Meningococcus: While the quadrivalent vaccine Meningococcal Polysaccharide Vaccine (Groups A,C,Y,W-135) is the only vaccine licensed in the US, students should be aware of the fact that Meningococcal Conjugate C vaccine is widely used in the UK, and bivalent Meningococcal Polysaccharide (Groups A, C) is widely used in Europe, the Middle East, and Africa. WHO reports an increasing incidence of W-135 disease associated with seasonal outbreaks in sub-Saharan Africa and the annual Hajj (Saudi Arabia). Students should seek immunization with the quadrivalent vacccine as appropriate.
Polio: While poliovirus has been declared by the WHO to be "Eradicated" in the Western Hemisphere, Western Pacific, and Europe, it is still transmitted in many developing countries. Therefore, a polio booster (IPV=inactivated polio vaccine) would be recommended for Kenya, Ghana and Tanzania.
Rabies: Students are advised to seek professional medical consultation after any animal bite in a rabies-endemic area. Rabies is also transmitted by monkeys, livestock, bats, etc.
Tetanus: If it has been ten years or more since last dose.
INFECTIOUS DISEASES NOT VACCINE PREVENTABLE PRESENT AT SOME OF CLINICAL TRAINING SITES:
Cholera: an acute intestinal infection. Most infected persons have no symptoms or only mild diarrhea. However, persons with severe disease can die wtihin a few hours after onset due to loss of fluid and salts through profuse diarrhea and vomiting. The best protection is to avoid consuming food or water that may be contaminated with feces or vomit from infected persons.
HIV: practice universal precautions and safe sex.
Leishmaniasis: a parasitic infection transmitted by sand flies. Reduce contact with sand flies by avoiding outdoor activities from dusk to dawn. Also use insect precautions, including bed nets and window screens.
Plague: a zoonosis involving rodents and their fleas. Humans are incidental hosts and are usually infected by the bite of rodent fleas. Plague can also be acquired by direct contact with infectious materials or inhalation of infective respiratory droplets. Use insect precautions.

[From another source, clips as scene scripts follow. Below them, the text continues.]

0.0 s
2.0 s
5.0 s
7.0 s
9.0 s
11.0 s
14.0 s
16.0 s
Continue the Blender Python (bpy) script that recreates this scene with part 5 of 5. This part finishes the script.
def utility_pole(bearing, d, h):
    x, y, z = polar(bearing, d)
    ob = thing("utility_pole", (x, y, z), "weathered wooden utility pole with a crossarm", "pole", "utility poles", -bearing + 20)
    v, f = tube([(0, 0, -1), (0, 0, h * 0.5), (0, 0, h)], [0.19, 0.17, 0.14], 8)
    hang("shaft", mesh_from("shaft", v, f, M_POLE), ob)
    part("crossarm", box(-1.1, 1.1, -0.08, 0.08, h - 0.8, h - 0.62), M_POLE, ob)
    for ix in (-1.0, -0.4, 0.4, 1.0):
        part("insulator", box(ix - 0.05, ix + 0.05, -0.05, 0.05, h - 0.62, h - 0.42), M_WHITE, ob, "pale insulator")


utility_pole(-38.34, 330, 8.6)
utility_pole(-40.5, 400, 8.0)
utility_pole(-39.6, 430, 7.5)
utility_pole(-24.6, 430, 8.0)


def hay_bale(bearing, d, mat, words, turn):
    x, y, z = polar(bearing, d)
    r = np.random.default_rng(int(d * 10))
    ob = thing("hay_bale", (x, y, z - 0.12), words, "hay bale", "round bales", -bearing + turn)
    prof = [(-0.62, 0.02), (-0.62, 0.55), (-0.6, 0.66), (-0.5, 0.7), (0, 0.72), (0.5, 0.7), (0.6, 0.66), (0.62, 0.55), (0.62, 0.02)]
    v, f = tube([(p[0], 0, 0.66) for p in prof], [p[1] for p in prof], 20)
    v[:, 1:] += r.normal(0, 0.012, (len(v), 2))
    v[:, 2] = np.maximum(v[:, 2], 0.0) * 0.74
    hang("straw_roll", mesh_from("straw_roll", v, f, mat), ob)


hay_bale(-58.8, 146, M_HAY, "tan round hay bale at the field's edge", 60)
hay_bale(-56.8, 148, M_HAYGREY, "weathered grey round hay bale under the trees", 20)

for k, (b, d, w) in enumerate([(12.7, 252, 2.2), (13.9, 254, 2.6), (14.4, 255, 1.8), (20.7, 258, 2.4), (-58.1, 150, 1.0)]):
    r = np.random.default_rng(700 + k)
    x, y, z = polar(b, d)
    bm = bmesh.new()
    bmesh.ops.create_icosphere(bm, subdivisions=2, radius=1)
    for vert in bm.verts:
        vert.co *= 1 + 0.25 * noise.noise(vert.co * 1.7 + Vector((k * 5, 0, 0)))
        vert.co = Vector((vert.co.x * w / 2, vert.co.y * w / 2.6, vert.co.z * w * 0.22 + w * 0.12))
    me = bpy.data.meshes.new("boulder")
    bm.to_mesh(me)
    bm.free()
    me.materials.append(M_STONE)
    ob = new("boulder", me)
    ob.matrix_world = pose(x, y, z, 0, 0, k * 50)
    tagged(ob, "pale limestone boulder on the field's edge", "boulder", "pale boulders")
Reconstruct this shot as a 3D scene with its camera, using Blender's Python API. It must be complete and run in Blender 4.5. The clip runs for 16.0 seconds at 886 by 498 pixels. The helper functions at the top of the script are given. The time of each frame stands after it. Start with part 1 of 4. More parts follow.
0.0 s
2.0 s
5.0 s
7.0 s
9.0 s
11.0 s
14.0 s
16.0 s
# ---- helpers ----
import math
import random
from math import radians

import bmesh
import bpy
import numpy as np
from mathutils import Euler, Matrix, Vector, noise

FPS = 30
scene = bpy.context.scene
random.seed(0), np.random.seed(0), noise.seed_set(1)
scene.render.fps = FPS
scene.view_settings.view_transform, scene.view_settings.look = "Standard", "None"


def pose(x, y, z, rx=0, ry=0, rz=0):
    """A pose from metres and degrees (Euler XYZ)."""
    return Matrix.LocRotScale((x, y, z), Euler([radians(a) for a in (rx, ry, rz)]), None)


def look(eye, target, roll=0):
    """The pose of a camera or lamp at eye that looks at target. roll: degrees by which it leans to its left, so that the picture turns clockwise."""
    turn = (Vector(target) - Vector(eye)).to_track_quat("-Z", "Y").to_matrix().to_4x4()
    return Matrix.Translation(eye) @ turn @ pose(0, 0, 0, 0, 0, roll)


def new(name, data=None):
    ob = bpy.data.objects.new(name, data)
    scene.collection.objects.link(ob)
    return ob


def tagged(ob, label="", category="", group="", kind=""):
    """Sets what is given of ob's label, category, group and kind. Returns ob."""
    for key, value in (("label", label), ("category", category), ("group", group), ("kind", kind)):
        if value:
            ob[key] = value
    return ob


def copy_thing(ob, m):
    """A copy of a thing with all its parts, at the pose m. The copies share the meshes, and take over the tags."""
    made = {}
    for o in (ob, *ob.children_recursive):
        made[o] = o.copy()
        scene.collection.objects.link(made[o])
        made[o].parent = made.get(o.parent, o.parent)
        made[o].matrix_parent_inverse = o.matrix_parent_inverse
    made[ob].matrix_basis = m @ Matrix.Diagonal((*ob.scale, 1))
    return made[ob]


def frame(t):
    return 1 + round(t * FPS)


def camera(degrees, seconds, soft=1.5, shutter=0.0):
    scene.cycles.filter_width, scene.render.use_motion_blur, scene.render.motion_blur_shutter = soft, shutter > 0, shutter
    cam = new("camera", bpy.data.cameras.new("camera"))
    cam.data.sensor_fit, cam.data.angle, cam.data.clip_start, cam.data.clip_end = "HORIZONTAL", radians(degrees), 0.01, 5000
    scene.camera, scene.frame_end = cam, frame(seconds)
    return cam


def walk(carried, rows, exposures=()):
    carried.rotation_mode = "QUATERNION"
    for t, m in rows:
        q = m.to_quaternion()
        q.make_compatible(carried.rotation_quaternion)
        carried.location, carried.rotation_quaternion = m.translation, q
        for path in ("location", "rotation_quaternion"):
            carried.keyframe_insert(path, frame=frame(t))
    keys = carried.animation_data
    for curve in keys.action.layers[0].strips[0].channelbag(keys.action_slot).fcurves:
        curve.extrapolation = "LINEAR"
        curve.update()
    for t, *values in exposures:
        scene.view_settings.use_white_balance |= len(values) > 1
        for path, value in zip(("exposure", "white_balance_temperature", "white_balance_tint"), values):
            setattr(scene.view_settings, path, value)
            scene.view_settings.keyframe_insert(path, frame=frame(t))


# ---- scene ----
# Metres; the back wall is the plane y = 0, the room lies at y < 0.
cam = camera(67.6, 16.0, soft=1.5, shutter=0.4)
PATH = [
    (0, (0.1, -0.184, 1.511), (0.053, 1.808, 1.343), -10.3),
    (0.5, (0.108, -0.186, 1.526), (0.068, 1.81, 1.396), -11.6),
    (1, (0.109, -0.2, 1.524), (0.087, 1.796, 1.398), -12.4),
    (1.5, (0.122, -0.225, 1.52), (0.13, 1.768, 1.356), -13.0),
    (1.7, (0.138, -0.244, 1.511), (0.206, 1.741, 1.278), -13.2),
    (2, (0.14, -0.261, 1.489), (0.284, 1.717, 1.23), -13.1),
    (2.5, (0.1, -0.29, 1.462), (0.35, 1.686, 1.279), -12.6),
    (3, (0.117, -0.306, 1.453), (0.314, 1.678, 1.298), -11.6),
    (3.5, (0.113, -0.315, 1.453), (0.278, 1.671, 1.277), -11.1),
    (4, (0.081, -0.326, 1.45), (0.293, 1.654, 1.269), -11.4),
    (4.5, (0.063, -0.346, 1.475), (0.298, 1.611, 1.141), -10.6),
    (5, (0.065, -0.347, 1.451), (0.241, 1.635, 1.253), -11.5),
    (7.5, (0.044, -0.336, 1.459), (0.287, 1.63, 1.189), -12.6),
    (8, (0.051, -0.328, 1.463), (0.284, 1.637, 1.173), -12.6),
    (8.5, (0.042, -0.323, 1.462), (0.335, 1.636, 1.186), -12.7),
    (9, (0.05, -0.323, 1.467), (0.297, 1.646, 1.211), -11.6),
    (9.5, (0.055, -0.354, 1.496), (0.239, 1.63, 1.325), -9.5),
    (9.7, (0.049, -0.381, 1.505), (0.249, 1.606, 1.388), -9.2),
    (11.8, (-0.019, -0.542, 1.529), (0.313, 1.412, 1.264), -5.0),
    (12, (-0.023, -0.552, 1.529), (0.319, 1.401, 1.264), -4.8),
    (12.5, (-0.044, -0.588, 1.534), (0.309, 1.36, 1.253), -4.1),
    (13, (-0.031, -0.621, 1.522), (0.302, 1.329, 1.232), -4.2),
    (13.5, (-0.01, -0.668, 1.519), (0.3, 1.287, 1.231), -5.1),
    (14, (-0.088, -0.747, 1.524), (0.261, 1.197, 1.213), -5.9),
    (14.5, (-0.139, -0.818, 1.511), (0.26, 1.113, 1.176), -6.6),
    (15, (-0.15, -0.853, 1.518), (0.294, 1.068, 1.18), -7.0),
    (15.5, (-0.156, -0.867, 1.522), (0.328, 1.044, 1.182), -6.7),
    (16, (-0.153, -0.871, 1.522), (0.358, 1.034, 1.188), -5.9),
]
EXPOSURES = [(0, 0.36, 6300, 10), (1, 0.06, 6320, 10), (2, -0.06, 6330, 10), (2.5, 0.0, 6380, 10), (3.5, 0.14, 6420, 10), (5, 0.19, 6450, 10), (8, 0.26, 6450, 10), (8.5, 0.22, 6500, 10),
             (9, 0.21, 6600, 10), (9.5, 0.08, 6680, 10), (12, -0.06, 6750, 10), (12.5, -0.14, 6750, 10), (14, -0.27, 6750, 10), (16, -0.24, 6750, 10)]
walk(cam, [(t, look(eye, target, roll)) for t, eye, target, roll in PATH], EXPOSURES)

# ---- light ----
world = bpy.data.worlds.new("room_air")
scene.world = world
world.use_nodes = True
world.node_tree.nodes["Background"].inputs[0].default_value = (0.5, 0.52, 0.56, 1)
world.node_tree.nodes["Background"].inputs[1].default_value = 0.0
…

Schistosomiasis: a blood fluke infection. Avoid fresh-water wading or swimming in rural areas of endemic areas of Africa and South America. Know how to prepare safe drinking water. Be aware of local area risk.
Traveler's diarrhea: the most common illness affecting travelers. Avoid eating foods or drinking beverages purchased from street vendors or other establishments where unhygenic conditions may be present. Avoid eating raw or undercooked meat or seafood. Avoid eating raw fruits and vegetables unless you peel them yourself. Avoid tap water, unpasteurized milk and dairy products if they are not known to be safe.
Trypanosomiasis (sleeping sickness): a parasitic infection transmitted by the tsetse fly. Avoid areas of heavy infestation. Wear clothing of wrist and ankle length that is made of medium-weight fabric in neutral colors that blend with the background environment.
NOTE ON ANTIMALARIALS:
Note that mefloquine (Larium) has a revised package insert and warning about possible neuropsychiatric side effects. It is recommended to do a pre-travel trial on mefloquine at therapeutic levels (using the mefloquine loading dose regimen) to test individual tolerance, in the month prior to travel, so there is time for the drug to wear off, and to select an alternative antimalarial if this is necessary.